## YOUR TASK
Copy the lines of the data below exactly, starting at the first and stopping after the line that contains "ln = lambda k: U[k + 1] - U[k]"; include no pictures.
[start DATA LINES]
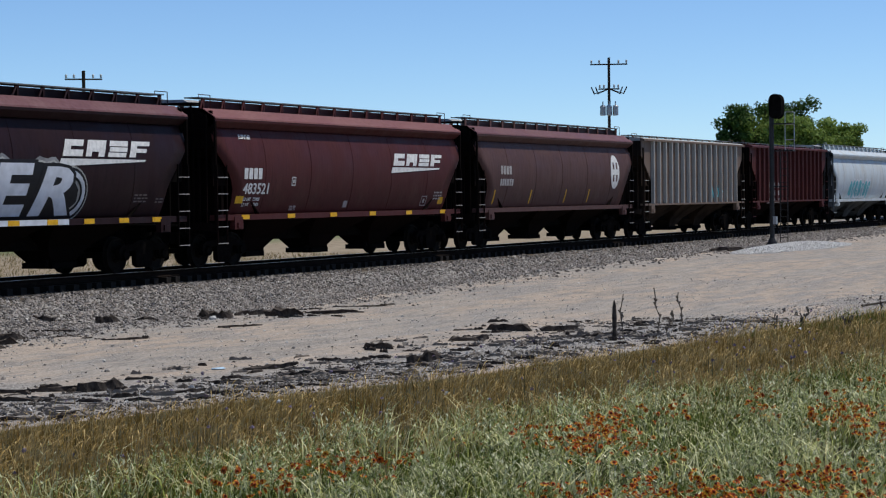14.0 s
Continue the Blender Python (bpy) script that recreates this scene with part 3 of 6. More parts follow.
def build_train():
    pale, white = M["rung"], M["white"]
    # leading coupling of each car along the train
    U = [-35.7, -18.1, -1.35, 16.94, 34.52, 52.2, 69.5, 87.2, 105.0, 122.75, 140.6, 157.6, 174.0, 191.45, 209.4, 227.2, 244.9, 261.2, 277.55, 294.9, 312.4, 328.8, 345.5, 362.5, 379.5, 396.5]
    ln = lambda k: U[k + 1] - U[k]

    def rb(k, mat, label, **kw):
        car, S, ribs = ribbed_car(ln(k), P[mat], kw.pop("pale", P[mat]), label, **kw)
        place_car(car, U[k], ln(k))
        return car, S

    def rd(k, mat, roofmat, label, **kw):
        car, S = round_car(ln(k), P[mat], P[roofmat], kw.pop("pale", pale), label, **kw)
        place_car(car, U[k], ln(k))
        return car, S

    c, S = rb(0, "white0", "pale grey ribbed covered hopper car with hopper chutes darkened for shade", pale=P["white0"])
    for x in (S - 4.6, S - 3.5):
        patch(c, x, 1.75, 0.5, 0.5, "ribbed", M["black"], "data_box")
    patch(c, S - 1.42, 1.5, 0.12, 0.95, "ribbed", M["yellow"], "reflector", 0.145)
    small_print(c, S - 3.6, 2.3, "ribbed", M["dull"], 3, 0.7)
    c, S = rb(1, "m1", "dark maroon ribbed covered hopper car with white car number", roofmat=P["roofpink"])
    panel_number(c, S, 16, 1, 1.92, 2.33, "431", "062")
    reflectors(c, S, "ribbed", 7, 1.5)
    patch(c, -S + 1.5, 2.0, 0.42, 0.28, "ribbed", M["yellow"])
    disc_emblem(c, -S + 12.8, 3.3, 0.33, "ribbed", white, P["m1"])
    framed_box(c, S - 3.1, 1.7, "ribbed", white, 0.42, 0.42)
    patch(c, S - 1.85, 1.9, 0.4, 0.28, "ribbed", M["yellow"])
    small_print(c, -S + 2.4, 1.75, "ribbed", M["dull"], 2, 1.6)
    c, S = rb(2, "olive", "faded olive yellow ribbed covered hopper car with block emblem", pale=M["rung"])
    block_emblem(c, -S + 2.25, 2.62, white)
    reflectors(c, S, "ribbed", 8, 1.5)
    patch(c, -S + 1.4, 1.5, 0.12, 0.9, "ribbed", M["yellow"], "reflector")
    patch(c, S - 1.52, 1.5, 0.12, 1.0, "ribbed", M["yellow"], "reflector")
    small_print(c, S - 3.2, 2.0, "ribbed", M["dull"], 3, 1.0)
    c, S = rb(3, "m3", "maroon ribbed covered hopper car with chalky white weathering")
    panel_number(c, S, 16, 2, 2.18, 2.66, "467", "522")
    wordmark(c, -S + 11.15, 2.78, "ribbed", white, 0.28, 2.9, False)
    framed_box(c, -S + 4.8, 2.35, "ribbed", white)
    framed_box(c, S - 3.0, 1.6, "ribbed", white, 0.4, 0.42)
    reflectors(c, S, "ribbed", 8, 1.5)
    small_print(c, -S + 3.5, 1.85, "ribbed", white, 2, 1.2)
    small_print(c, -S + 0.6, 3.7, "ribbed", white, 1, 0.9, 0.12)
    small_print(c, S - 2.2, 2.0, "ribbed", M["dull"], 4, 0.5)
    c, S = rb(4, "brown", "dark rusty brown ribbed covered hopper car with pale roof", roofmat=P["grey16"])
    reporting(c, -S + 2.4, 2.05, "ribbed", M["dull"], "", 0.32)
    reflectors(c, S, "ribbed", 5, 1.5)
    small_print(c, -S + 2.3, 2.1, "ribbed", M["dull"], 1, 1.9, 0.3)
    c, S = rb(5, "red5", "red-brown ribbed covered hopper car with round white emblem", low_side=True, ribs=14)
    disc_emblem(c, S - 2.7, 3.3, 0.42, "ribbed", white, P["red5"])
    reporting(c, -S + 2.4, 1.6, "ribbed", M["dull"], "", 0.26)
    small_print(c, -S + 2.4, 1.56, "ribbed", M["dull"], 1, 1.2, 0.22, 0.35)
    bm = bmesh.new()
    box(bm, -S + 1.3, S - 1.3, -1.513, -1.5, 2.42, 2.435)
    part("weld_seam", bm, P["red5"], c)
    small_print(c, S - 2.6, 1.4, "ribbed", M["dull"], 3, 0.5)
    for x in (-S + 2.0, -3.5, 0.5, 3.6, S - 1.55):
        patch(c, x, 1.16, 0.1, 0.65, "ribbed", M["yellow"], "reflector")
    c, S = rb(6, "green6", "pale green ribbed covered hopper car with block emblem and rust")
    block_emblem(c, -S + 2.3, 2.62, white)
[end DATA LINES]
## RESULT FOR THIS TASK
14.0 s
Continue the Blender Python (bpy) script that recreates this scene with part 3 of 6. More parts follow.
def build_train():
    pale, white = M["rung"], M["white"]
    # leading coupling of each car along the train
    U = [-35.7, -18.1, -1.35, 16.94, 34.52, 52.2, 69.5, 87.2, 105.0, 122.75, 140.6, 157.6, 174.0, 191.45, 209.4, 227.2, 244.9, 261.2, 277.55, 294.9, 312.4, 328.8, 345.5, 362.5, 379.5, 396.5]
    ln = lambda k: U[k + 1] - U[k]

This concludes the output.